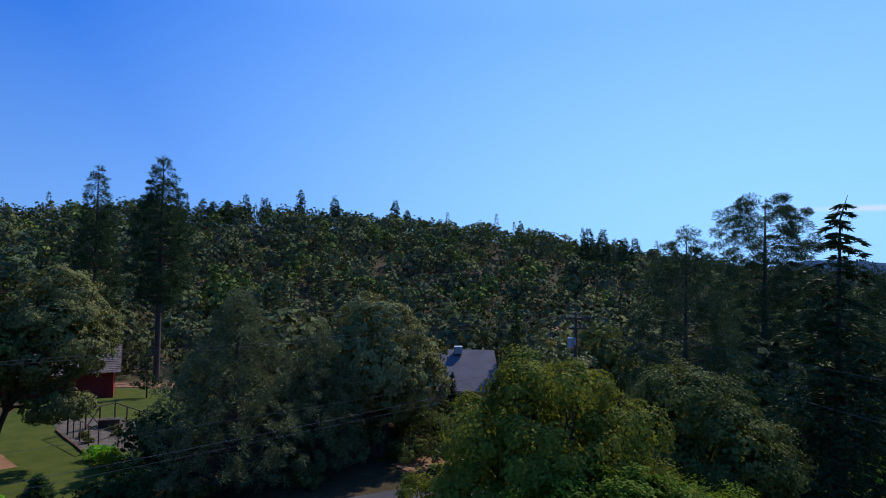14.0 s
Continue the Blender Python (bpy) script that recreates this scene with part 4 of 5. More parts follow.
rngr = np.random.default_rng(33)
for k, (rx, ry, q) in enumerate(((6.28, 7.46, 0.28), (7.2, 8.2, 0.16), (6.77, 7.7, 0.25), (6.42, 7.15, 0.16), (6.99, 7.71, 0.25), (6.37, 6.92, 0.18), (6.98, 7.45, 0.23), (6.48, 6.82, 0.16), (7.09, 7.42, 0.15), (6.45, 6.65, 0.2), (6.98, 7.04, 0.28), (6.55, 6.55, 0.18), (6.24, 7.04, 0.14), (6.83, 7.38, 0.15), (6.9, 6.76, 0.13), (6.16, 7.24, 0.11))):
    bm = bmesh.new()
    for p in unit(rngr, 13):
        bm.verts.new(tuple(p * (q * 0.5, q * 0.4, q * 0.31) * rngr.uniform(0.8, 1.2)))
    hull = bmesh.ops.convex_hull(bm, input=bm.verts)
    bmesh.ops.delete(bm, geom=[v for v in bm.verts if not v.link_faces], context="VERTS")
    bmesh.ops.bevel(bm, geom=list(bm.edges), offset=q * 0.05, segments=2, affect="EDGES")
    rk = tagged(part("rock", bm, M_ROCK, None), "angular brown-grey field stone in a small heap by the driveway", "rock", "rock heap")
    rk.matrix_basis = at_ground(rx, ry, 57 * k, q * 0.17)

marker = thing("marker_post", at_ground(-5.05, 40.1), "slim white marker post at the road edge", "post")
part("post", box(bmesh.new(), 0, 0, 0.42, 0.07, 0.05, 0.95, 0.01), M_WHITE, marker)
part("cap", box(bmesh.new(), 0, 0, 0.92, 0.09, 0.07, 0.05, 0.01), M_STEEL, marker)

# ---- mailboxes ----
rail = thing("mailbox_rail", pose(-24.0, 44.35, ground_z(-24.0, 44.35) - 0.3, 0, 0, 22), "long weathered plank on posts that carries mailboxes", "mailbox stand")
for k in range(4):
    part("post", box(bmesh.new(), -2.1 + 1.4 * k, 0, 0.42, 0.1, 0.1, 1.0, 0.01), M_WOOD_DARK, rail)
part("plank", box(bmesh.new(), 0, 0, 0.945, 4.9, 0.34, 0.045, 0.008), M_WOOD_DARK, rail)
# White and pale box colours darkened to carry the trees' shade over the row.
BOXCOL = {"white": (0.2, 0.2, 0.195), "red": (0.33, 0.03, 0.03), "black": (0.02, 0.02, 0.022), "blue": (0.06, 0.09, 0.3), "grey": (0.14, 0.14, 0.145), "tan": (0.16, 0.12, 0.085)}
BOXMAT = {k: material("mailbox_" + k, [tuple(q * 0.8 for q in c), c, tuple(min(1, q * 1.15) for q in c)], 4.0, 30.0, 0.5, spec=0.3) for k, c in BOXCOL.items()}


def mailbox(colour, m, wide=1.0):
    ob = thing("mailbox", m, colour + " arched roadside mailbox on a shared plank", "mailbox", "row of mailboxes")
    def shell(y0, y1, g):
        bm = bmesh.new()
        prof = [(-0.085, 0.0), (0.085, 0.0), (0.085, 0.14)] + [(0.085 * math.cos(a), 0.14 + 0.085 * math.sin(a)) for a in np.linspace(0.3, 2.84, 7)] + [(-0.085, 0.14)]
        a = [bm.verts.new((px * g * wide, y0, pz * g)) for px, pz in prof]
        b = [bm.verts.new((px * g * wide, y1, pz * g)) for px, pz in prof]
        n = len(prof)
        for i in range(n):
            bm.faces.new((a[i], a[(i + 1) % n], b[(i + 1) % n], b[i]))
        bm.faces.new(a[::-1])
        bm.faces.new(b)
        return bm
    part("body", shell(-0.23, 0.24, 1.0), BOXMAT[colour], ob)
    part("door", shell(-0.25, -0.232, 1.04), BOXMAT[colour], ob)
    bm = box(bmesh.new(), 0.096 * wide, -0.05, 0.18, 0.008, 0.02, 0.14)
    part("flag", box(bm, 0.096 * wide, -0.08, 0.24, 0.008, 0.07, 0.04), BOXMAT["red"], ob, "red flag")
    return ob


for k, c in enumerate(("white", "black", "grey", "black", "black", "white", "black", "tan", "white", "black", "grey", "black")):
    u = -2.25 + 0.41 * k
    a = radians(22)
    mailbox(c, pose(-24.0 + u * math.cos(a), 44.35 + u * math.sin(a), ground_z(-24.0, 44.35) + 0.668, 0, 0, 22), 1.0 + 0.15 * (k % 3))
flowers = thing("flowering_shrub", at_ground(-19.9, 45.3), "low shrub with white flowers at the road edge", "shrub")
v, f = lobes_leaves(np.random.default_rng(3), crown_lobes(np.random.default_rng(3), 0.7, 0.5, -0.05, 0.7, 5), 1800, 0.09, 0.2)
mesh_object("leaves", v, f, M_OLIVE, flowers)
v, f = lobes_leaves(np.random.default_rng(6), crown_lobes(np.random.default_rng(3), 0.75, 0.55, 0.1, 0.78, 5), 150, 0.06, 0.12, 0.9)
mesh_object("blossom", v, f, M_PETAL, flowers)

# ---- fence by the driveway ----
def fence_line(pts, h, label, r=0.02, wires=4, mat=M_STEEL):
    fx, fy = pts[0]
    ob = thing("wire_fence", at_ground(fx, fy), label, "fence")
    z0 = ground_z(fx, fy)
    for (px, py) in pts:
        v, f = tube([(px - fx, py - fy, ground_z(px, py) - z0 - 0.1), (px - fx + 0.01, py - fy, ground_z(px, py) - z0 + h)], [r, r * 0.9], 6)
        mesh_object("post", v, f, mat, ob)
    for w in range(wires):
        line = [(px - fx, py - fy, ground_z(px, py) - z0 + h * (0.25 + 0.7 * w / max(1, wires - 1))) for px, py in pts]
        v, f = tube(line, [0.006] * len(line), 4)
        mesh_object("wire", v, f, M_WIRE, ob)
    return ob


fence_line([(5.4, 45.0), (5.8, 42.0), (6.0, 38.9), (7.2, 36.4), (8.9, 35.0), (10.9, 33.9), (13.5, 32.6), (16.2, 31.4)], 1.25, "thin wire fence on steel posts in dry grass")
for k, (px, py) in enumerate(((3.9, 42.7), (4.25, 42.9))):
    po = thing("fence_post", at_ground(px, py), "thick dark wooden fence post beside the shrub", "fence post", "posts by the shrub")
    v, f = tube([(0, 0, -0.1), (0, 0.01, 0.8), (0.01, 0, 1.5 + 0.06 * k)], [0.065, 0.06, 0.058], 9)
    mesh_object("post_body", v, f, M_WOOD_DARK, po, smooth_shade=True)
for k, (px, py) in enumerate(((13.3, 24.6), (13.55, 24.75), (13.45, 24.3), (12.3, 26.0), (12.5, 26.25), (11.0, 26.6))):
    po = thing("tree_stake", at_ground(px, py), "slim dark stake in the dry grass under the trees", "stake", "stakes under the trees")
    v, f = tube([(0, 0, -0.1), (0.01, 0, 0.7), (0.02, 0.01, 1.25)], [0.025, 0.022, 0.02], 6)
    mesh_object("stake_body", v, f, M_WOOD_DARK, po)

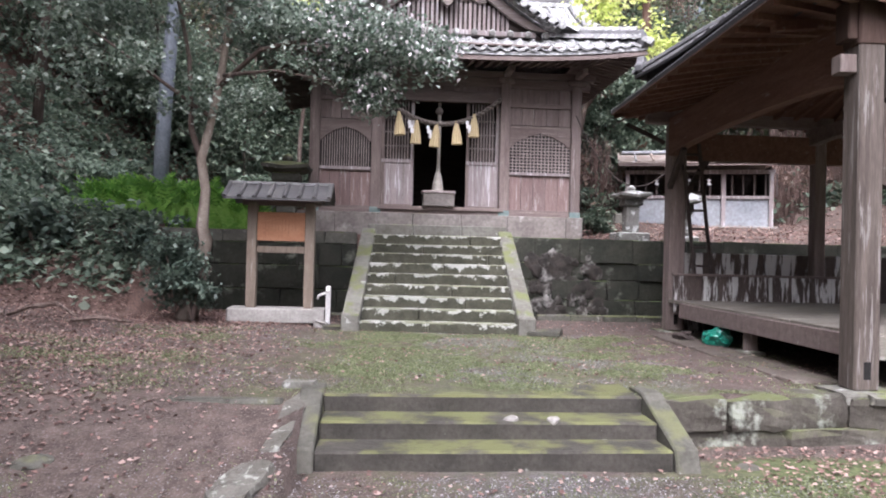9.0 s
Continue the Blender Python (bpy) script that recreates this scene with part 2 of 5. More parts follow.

+ + + + +

**Prompt**
Copy all lines from the material that hold "Continue".

**Finished task**
Continue the Blender Python (bpy) script that recreates this scene with part 4 of 5. More parts follow.
Continue the Blender Python (bpy) script that recreates this scene with part 2 of 5. More parts follow.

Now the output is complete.